Below are two versions of distributed Tensorflow code that (try to) implement a global counter that is stored on one parameter server and incremented by each of the workers (asynchronously).
Both versions seem to print the same thing, but I do not understand the reason for this. The difference between the versions is on two lines denoted by a comment, # NEW
.
When each worker runs Version 1, does the parameter server automatically store local_counter
tf.Variable
s for each worker?
In Version 2, I attempt to put each local_counter
tf.Variable
on the parameter server explicitly.
Does following Version 1 or Version 2 actually make a difference?
PS: I'm sure this is not the best way to manage a tf.Variable
shared among all instances, so I'd gladly take any advice on improvements. Thanks!
# Standard distributed Tensorflow boilerplate
# ...
elif FLAGS.job_name == 'worker':
TASK = FLAGS.task_index
with tf.device('/job:ps/task:0/cpu:0'):
with tf.variable_scope('global'):
global_counter = tf.Variable(0, name='global_counter',
trainable=False)
local_counter = tf.Variable(0, name='local_counter_{}'.format(TASK),
trainable=False)
init_op = tf.global_variables_initializer()
with tf.device('/job:worker/task:{}'.format(TASK)):
with tf.variable_scope('local'):
local_inc_op = local_counter.assign_add(1)
global_inc_op = global_counter.assign_add(1)
with tf.Session(server.target):
sess.run(init_op)
global_count = 0
while global_count < 1000:
sess.run([local_inc_op, global_inc_op])
local_count, global_count = sess.run([local_counter, global_counter])
print('Local {}, Global {}, worker-{}'.format(
local_count, global_count, TASK))
# Standard distributed Tensorflow boilerplate
# ...
elif FLAGS.job_name == 'worker':
NUM_WORKERS = len(worker_hosts)
TASK = FLAGS.task_index
with tf.device('/job:ps/task:0/cpu:0'):
with tf.variable_scope('global'):
global_counter = tf.Variable(0, name='global_counter',
trainable=False)
local_counters = [tf.Variable(0, name='local_counter_{}'.format(i),
trainable=False)
for i in range(NUM_WORKERS)] # NEW
init_op = tf.global_variables_initializer()
with tf.device('/job:worker/task:{}'.format(TASK)):
with tf.variable_scope('local'):
local_counter = local_counters[TASK] # NEW
local_inc_op = local_counter.assign_add(1)
global_inc_op = global_counter.assign_add(1)
with tf.Session(server.target):
sess.run(init_op)
global_count = 0
while global_count < 1000:
sess.run([local_inc_op, global_inc_op])
local_count, global_count = sess.run([local_counter, global_counter])
print('Local {}, Global {}, worker-{}'.format(
local_count, global_count, TASK))
I'm not sure I see much practical difference. In either case the local counters are created in the parameter service device
scope, so they'll live on the parameter server. In Version 1 each worker's graph contains only its local counter, whereas each worker's graph contains all of the local counters in Version 2 (but the workers still only interact with their own counters, and the variables themselves still live on the parameter server).
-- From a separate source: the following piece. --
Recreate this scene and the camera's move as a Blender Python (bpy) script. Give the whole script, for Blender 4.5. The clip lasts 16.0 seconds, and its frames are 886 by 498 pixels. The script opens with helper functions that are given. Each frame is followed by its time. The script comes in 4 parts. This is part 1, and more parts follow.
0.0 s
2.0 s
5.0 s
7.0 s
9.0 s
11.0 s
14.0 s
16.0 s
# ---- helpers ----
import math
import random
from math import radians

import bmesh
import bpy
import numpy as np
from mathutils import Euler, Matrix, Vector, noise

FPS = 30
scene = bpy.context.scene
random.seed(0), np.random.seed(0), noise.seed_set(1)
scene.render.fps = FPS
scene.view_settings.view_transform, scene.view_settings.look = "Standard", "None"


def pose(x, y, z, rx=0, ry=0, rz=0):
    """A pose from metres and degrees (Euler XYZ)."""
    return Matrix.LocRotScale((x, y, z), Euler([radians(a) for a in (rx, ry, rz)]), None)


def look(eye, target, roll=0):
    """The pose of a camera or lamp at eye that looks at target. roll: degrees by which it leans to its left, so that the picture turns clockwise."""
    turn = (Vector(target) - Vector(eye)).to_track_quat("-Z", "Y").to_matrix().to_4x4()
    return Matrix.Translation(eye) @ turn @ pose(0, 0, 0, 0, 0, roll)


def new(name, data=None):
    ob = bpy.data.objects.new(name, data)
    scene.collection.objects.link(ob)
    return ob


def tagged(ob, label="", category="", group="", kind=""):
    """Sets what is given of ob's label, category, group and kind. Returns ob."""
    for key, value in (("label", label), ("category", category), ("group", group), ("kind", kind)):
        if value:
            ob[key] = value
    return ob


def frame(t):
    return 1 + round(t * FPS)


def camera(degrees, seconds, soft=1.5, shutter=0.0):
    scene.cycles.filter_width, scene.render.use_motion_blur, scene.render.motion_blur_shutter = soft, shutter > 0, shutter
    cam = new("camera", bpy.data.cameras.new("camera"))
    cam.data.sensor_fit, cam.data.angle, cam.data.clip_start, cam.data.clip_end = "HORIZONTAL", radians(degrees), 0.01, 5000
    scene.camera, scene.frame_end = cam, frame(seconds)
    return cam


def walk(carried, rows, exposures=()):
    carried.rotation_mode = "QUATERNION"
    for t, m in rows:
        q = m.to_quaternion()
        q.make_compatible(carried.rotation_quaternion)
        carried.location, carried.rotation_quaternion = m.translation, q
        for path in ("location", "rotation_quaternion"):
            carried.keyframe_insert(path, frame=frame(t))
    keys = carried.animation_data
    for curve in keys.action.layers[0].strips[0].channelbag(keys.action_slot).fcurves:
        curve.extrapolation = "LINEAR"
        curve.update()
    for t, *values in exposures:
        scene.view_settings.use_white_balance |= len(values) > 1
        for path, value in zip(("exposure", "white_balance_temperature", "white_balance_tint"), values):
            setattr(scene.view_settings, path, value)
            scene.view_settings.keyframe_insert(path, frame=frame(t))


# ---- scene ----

So to answer explicitly, yes you can store variables which don't exist in the parameter server's graph on the parameter server. Basically there's a hash table on the parameter server (the ResourceMgr) which can store arbitrary variable names/values.
To automatically put variables on parameter server(s), tf.train.replica_device_setter can help reduce boilerplate.